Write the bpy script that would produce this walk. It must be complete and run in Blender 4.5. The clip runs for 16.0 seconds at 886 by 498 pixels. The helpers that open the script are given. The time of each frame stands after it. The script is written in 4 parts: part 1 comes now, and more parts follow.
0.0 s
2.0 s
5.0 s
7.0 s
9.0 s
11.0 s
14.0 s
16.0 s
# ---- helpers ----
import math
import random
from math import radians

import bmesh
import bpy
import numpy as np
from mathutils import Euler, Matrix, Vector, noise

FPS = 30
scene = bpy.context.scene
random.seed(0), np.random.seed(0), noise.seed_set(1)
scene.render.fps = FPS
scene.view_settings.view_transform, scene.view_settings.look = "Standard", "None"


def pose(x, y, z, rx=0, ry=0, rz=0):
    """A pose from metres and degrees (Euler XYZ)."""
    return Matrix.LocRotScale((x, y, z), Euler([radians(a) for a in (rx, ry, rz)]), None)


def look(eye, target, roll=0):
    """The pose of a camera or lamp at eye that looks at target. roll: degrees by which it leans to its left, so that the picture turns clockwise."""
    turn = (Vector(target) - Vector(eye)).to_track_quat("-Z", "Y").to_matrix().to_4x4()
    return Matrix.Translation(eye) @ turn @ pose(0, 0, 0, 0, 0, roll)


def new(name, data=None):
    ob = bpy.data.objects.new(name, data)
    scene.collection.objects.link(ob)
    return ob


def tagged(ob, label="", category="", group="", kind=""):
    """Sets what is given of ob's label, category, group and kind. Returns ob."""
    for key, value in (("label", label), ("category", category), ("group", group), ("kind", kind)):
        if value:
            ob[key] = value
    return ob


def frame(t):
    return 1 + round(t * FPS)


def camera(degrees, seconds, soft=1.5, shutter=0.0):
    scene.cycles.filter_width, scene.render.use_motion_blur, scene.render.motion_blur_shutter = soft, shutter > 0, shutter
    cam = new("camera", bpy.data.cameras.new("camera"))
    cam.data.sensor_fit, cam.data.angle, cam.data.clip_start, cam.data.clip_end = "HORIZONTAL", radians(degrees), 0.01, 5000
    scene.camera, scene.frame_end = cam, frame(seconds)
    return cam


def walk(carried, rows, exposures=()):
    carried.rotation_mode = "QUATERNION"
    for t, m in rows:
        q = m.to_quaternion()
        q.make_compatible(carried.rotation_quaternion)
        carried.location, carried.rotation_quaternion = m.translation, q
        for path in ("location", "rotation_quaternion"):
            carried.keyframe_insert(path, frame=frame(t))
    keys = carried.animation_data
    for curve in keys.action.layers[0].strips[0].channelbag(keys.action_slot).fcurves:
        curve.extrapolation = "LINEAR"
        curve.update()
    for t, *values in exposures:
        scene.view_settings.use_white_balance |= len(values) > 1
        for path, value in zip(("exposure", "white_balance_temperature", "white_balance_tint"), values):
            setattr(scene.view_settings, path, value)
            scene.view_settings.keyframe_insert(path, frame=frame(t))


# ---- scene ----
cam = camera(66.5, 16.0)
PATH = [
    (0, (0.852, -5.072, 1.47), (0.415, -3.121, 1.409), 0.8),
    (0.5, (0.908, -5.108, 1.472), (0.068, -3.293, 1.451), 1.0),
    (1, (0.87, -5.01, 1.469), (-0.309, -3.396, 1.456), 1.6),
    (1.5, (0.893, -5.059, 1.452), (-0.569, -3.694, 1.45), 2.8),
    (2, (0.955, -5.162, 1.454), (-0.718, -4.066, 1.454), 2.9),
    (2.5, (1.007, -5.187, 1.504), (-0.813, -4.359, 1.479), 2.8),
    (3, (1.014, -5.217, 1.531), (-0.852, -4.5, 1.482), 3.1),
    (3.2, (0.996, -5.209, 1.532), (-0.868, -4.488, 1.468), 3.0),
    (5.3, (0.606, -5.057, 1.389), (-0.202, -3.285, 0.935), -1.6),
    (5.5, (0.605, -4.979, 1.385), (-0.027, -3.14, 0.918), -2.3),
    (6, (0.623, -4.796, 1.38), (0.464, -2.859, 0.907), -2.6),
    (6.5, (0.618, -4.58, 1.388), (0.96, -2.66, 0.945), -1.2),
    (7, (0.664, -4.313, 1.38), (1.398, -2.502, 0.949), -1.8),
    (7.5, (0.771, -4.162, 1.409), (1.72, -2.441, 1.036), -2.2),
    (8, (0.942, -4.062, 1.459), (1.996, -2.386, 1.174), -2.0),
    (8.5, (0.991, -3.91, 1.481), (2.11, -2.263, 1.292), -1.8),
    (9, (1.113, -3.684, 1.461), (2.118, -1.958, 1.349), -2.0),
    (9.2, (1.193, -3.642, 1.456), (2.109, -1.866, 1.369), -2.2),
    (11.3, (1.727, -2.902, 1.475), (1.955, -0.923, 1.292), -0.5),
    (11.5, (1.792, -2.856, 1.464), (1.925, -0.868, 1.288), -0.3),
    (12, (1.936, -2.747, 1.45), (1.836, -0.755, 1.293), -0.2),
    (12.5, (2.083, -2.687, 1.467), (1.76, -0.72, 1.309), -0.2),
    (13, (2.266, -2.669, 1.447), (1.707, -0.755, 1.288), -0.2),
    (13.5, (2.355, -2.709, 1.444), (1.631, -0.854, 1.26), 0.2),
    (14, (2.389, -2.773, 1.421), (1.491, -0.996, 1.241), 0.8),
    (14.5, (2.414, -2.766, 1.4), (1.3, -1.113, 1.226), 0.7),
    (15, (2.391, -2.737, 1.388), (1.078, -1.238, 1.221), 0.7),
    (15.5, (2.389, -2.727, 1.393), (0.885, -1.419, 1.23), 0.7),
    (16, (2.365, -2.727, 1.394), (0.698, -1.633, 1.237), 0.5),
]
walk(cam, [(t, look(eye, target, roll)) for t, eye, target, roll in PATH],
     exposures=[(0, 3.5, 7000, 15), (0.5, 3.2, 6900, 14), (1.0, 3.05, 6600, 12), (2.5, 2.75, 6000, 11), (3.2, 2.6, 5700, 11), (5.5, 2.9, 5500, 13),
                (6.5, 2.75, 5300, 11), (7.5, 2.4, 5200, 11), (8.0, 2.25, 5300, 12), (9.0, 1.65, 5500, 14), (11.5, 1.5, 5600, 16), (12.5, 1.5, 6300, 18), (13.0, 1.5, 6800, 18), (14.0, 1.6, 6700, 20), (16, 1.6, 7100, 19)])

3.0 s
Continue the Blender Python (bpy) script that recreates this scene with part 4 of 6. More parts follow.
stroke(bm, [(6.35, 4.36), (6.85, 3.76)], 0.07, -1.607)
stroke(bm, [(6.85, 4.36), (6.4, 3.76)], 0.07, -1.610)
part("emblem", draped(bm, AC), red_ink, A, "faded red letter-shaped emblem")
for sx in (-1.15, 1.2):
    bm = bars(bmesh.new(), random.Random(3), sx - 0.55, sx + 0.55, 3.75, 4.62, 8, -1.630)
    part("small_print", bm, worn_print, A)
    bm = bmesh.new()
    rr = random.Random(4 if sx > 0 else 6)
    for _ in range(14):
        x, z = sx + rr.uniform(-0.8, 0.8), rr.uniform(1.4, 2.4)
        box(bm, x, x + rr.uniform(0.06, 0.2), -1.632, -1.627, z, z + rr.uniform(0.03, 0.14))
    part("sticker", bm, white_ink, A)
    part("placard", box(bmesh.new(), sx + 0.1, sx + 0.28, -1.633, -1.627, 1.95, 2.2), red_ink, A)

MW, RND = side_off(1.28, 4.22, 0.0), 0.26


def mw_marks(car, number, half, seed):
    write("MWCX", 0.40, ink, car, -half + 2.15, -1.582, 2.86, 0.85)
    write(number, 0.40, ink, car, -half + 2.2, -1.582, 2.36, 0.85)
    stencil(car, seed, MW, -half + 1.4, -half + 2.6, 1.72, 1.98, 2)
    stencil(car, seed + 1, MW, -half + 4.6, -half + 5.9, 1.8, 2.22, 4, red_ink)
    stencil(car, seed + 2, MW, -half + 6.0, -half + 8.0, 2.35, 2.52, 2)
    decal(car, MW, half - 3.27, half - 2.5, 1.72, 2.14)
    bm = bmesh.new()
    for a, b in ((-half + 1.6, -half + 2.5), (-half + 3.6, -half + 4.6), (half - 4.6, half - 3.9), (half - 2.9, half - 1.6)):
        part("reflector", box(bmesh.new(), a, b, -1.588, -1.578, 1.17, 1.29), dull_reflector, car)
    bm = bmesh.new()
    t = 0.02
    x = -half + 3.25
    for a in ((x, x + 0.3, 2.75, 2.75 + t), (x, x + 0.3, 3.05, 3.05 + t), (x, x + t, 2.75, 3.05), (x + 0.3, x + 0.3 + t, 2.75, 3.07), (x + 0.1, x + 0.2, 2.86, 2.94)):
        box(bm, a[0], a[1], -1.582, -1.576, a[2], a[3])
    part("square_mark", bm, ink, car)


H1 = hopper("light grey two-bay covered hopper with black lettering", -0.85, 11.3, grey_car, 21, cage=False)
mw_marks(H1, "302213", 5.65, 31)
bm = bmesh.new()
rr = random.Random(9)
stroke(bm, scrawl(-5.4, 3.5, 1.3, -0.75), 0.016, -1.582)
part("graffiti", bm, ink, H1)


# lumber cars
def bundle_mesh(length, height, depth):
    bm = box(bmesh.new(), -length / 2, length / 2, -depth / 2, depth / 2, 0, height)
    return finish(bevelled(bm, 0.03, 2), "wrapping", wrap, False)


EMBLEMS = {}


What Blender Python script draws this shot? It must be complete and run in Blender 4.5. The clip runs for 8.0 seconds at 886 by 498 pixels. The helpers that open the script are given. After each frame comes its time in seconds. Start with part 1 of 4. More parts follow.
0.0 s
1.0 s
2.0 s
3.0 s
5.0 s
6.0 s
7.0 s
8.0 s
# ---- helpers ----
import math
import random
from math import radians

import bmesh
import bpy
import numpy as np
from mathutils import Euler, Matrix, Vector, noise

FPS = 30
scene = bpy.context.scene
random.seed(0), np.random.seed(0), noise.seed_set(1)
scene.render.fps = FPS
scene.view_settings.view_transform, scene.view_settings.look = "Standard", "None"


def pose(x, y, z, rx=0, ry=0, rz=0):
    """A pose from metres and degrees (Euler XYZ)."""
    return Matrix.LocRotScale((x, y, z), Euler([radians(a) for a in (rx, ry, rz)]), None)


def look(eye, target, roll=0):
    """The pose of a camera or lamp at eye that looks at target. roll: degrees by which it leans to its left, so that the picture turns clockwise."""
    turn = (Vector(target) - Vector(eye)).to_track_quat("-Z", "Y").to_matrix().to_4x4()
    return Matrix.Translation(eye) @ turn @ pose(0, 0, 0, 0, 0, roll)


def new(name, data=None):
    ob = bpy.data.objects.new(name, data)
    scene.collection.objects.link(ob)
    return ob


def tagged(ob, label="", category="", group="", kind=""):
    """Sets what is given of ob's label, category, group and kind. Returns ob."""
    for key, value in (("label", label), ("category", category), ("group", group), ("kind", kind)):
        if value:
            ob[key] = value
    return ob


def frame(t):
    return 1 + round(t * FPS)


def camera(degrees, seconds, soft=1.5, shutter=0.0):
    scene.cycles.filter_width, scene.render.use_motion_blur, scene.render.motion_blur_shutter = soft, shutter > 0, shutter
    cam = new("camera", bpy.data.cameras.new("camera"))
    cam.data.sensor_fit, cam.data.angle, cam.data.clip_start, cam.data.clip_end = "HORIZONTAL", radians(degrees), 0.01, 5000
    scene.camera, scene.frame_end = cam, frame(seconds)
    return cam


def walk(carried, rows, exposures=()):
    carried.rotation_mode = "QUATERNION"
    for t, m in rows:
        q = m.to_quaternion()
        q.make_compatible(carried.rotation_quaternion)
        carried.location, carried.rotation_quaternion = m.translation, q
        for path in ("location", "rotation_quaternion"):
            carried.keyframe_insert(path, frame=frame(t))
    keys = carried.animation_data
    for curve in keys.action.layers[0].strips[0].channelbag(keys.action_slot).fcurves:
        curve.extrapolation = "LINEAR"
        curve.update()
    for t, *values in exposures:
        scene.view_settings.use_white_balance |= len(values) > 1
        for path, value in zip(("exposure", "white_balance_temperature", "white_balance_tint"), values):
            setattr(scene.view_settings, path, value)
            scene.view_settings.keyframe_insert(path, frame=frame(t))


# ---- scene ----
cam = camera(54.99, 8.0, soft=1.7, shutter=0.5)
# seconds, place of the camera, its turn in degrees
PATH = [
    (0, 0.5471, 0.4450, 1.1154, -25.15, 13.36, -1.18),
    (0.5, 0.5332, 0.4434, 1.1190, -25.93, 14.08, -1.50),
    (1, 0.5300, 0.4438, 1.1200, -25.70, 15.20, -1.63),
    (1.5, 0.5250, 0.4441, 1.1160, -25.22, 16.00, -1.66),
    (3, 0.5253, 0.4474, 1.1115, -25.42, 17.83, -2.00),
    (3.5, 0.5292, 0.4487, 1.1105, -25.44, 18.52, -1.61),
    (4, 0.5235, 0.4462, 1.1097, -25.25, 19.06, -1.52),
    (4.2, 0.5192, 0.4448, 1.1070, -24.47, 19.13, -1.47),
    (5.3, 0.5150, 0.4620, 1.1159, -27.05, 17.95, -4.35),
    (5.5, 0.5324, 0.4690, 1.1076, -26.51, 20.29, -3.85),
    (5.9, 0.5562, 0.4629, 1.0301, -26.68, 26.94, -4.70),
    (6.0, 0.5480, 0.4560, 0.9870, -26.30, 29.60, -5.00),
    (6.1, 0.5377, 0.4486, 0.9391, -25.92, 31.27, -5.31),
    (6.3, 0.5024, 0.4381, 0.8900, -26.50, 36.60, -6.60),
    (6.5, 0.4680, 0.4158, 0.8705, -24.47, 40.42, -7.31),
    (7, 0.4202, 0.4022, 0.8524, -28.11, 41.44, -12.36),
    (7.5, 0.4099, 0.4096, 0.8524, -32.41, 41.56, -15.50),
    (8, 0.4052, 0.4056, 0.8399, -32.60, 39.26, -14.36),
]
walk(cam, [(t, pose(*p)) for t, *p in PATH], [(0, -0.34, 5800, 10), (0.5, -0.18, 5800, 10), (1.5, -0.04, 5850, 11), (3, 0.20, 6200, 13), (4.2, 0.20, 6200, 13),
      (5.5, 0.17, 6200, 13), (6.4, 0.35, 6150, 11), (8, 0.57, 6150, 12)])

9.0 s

### GIVEN PROBLEM
Identify the lines that contain the string "with", and copy every one of them.

### RESPONSE TO THIS TASK
Continue the Blender Python (bpy) script that recreates this scene with part 4 of 6. More parts follow.
H1 = hopper("light grey two-bay covered hopper with black lettering", -0.85, 11.3, grey_car, 21, cage=False)
What Blender Python script draws this shot? It must be complete and run in Blender 4.5. The clip runs for 8.0 seconds at 886 by 498 pixels. The helpers that open the script are given. After each frame comes its time in seconds. Start with part 1 of 4. More parts follow.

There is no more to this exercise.